The musical influences on Perdido Street Station are much less direct--I mostly listened to the Second Viennese School, Schoenberg, Berg and Webern, for that Expressionist moment, that sense of a culture taking itself apart from within.

Amazon.co.uk: You are very influenced by classic surrealism...

Mieville: Both books have surrealist namechecks--Loplop in King Rat is a direct reference to the bird creature in Max Ernst and the Weaver's chant when he rescues our heroes--SAVAGE AND IMPENETRABLE...BLACK AND RUSSET--comes from Max Ernst's descriptions of the forests he painted. Ernst is one of my heroes--he did so much in his paintings and his cut-up novels.

Amazon.co.uk: Let's talk about your intellectual background.

Mieville: I did degrees in social anthropology and international relations. I want to present other ways of being as lived daily experience and that comes from social anthropology, as does my anti-essentialism--and from Marxism as well of course. I like having an intellectual hinterland because it means I can give my writing more texture--there are Gramsci references tucked into King Rat for example.

Amazon.co.uk: And your next book?

Mieville: Not a sequel or part of a trilogy, but set in the same world as Perdido Street Station , mostly on a ship at sea. There are characters in common, but not the major ones.

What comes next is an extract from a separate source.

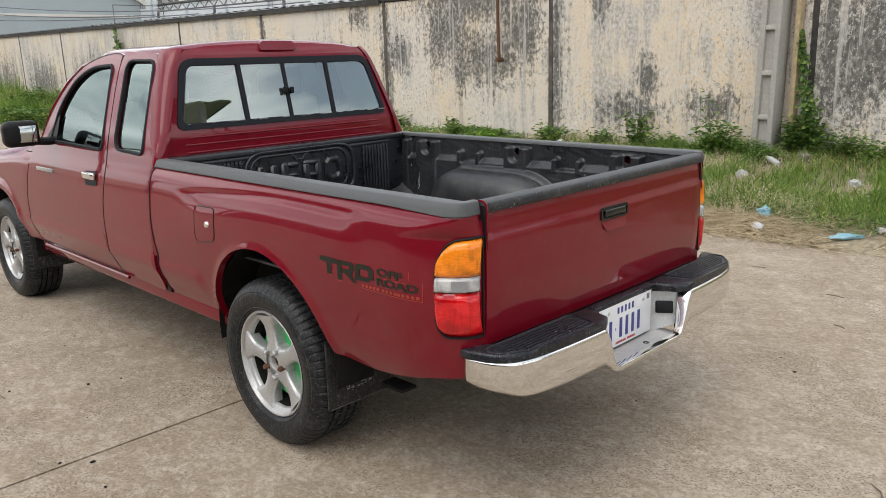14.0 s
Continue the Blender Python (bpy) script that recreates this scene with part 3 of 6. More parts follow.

Amazon.co.uk: What are you reading? Listening to? Watching?

Mieville: I always read a lot of fiction and non-fiction at the same time--I'm reading a Polish fantasist, Grabinsky whose Dark Dominion is published by Daedalus--I found him in the Daedalus Book of Polish Fantasy. I am also reading Vampires of Alfama by Pierre Kast, a vampire novel from the 70s by a Nouvelle Vague film critic who would probably be horrified to be thought of as genre horror. As for non-fiction, The People's History of the World by Chris Harman and Book Three of Marx's Capital. My current musical obsessions are Bran Van's 3000 Glee and Ganja Crew's Fuck the Millennium . I haven't been to see anything since Fight Club , because anything after that work of genius might be a disappointment.